カラオケで最初に歌うのはフランク・シナトラの「New York, New York」だ。彼の絶唱を聞くとみんな静かになる。ジャジャーンカラ京大BOX店で(写真/楠本涼)

 アンドレアは博士論文を書き上げた2010年に再び日本にやって来る。何に惹かれたのか、「京都が大好きで、日本学術振興会のポスドク(期限付きの研究者)に応募した」と言う。博士論文の調査で京都に滞在するうちに、古都に魅入られたのだろう。ポスドクの2年間は、生活に余裕があったのか、研究に熱中するのと同じぐらい、全力で京都生活を楽しんだようだ。

「日中は鴨川べりに座って本を読み、夜は昭和っぽい居酒屋でよくおしゃべりをしました」

 それだけではない。今も作曲を続けているほど音楽好きの彼に、こんなこともあった。

「よく行くロックバーがあって、そこのオーナーが年に1回、ライブハウスを借りて行うイベントでボーカルとして出演したりしました」

 この時期は「心霊スポットと観光」をテーマに研究を続けていたが、その研究の調査中に現在の研究につながる人物に出会う。

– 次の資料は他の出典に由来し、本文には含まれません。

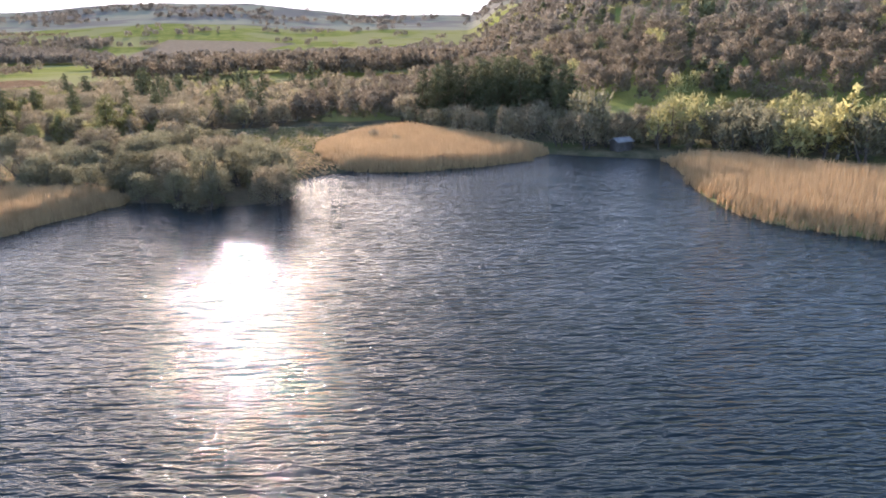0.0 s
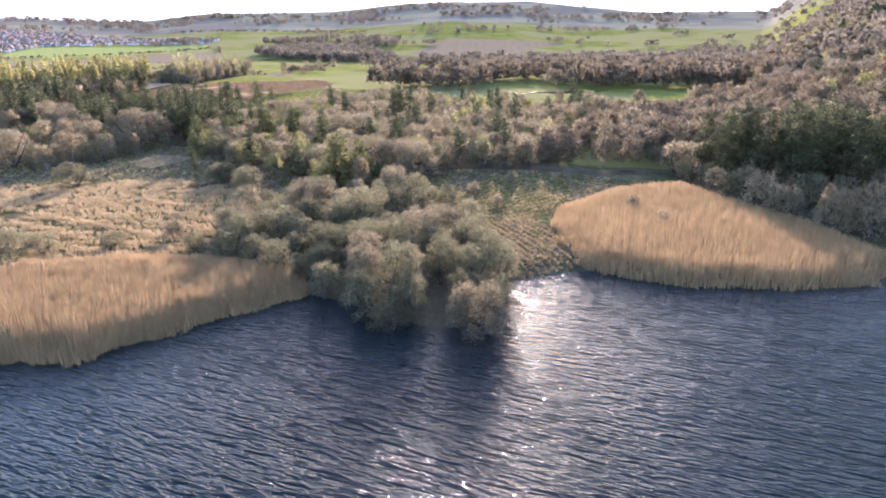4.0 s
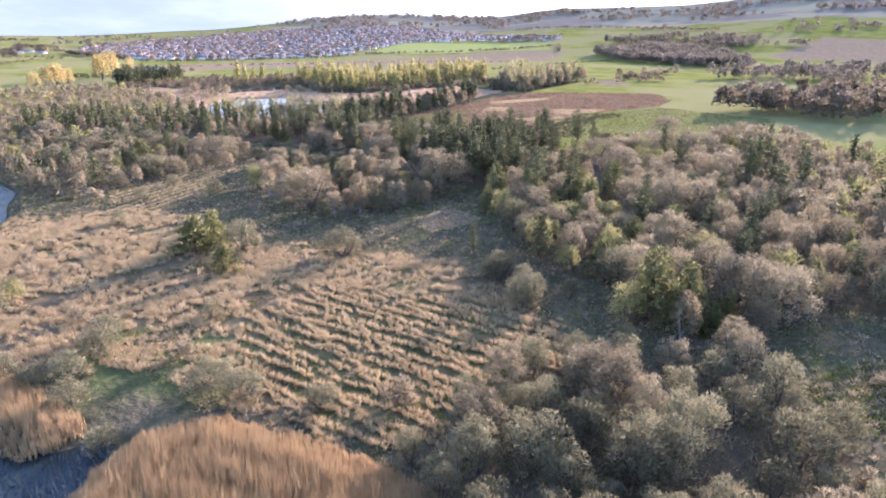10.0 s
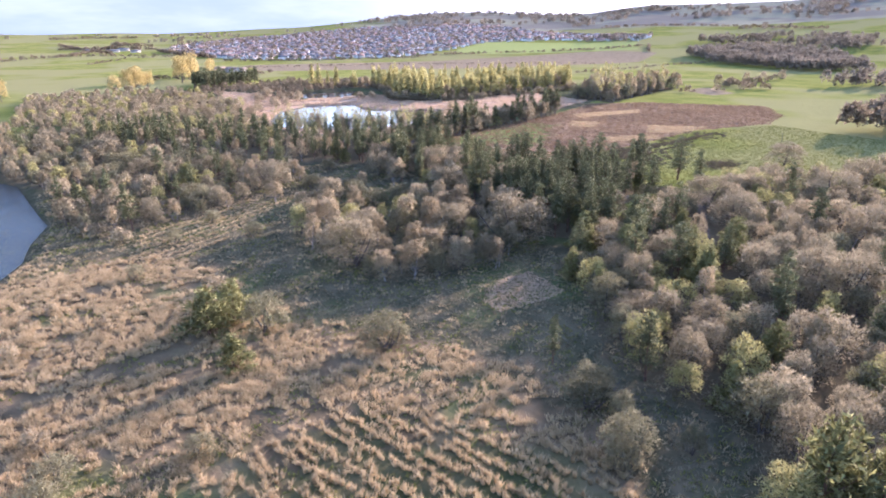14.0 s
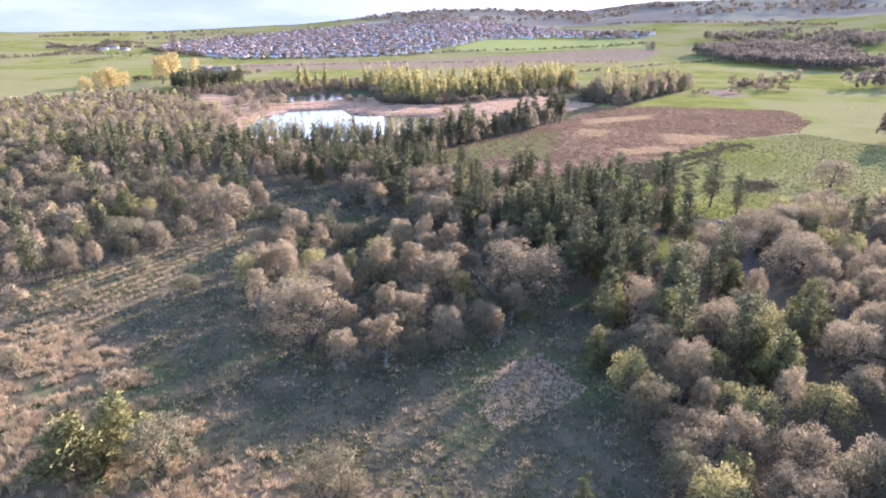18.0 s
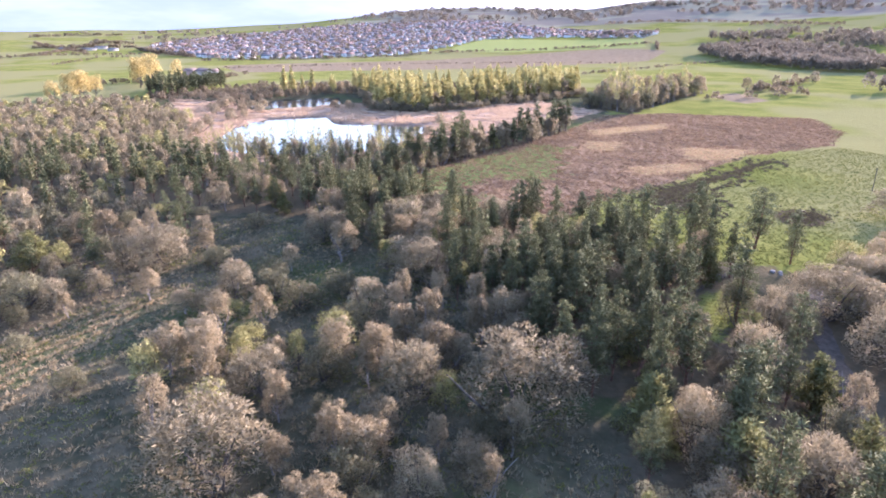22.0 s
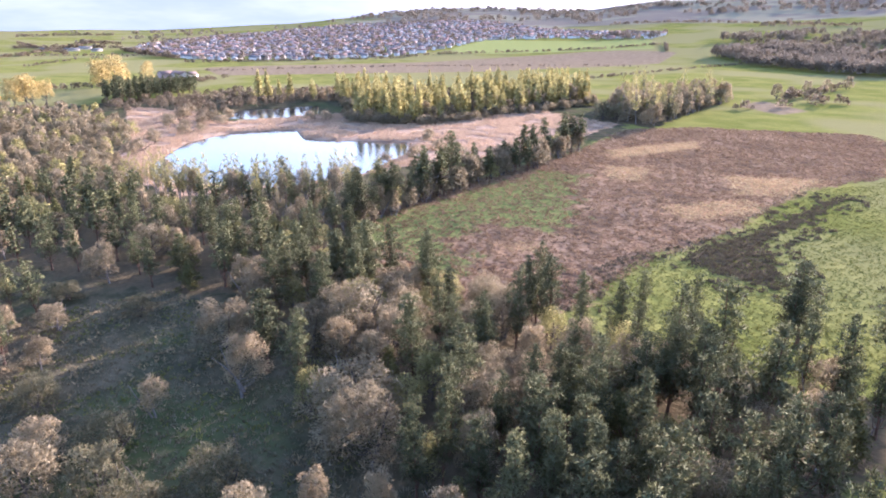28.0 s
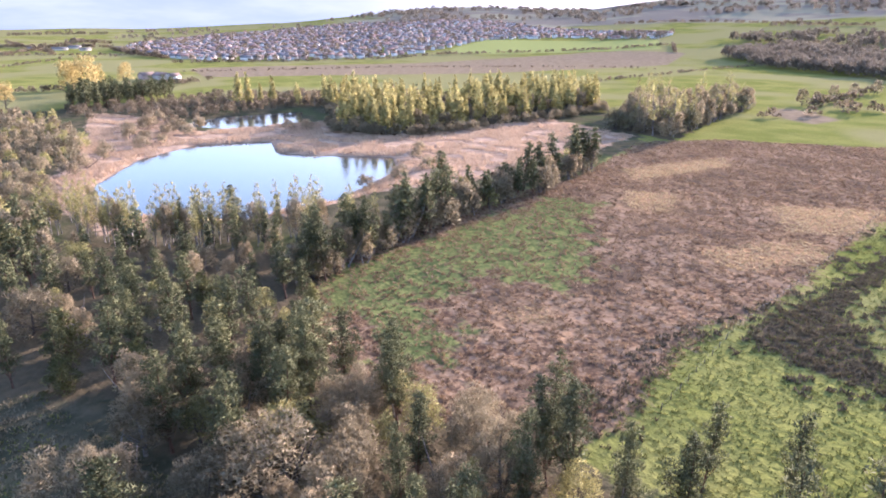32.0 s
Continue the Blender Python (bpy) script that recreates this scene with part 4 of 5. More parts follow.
for x, y, s in ((-122, 100, 1.0), (-146, 90, 0.9), (-92, 118, 1.2), (-180, 100, 0.8), (-192, 92, 0.7), (-175, 86, 0.8), (-188, 122, 1.0), (-232, 108, 1.2), (-240, 103, 1.3), (-245, 99, 1.1), (-55, 172, 0.8), (-50, 186, 0.9), (-40, 190, 0.7), (-46, 163, 0.8), (-12, 160, 0.9), (-19, 170, 1.0)):
    plant("shrub", x, y, s, rng.uniform(0.9, 1.2), group="shrubs in the marsh")
for x, y, s in ((-545, 250, 1.6), (-538, 243, 1.3), (-530, 252, 1.4), (-520, 232, 1.5), (-512, 238, 1.2), (-556, 262, 1.5), (-524, 300, 1.3), (-516, 308, 1.4), (-506, 228, 1.3), (-560, 236, 1.8), (-572, 240, 1.7), (-585, 246, 1.6),
                (-496, 214, 1.4), (-486, 212, 1.2), (-470, 203, 1.5), (-460, 200, 1.3), (-549, 228, 1.5), (-535, 226, 1.4), (-436, 330, 1.2), (-424, 322, 1.1), (-405, 316, 1.2), (-396, 300, 1.3), (-388, 284, 1.2)):
    plant("shrub", x, y, s * 1.2, rng.uniform(1.0, 1.4), group="shrubs round the pond", label="low grey-brown bush among pale reeds", level=1)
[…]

「調査で親しくなった女性から突然、『私の姪(めい)は23歳で首吊(つ)ってあの世に行けなかったから、霊能力者にお願いして除霊を……』なんて告白されました。とても重い話で、真剣に考えているうちに、私はイタリア人なのだから、日本の除霊だけでなく、エクソシストの悪魔祓いとの比較研究をしてみようと決めたのです」

 医療が発達した社会で、なぜ憑依という現象(症状)が起こるのか……。だが調査は難航した。除霊する人に話を聞けても、除霊を受ける人には会えないのだ。光明が見えたのはそれから2年ほど経った頃だ。ある研究会で、「それなら賢見神社を紹介するよ」と言われたのである。冒頭で紹介した悪魔祓いを受けるマリアと、故郷のイタリアで出会ったのもこの頃だった。